Missing depedency in case of conjugation

Open rickbeeloo opened this issue 4 years ago • 2 comments

Description When we take a simple sentence like fermented leaves and fruit CoreNLP misses the dependency between fermented and fruit. Detecting this is crucial for our application and therefore we wonder whether this is possible?

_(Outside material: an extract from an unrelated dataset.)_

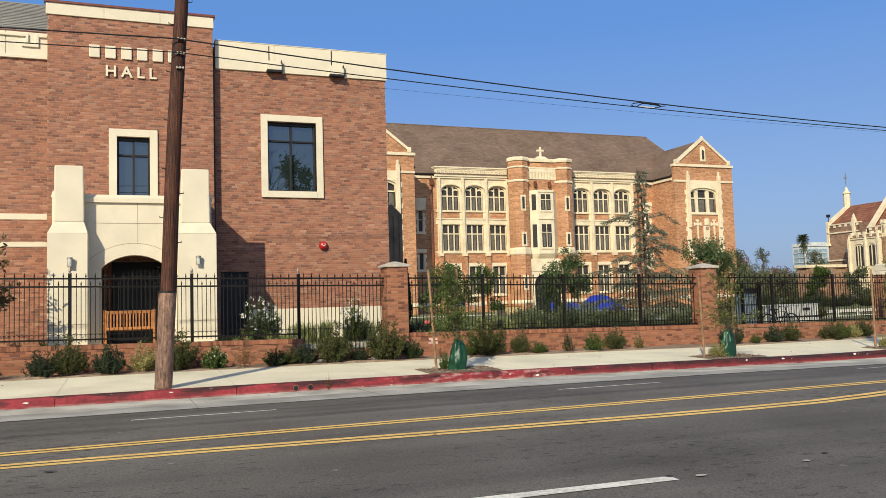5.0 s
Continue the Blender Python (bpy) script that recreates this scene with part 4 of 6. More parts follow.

There has been a recent publication where they show being able to capture such dependencies (Figure 1). However, since this competition was very recent (this month) we can not find the corresponding scripts.

Reproduce

with CoreNLPClient( annotators=['tokenize','ssplit','pos','depparse']) as client:
    ann = client.annotate('fermented leaves and fruit')
    sentence = ann.sentence[0]
    print(sentence.enhancedPlusPlusDependencies)
    print(sentence.alternativeDependencies)
    print(sentence.basicDependencies)
    print(sentence.enhancedDependencies)

rickbeeloo avatar Jul 23 '20 14:07 rickbeeloo

FWIW this is not likely to be fixed with the current model. Possibly with a targeted dataset the stanza model could support it

AngledLuffa avatar Feb 16 '22 01:02 AngledLuffa

The problem is that this structure is systematically ambiguous as to whether the adjective does or doesn't scope over the conjunction, and CoreNLP doesn't currently have a good way to tell, and so we regard the conservative choice as not adding the arc. Working out when it does scope broadly is a perfectly good research area but we see no likely future in which it is added to CoreNLP, unless someone else is providing a solution.

manning avatar Feb 22 '22 18:02 manning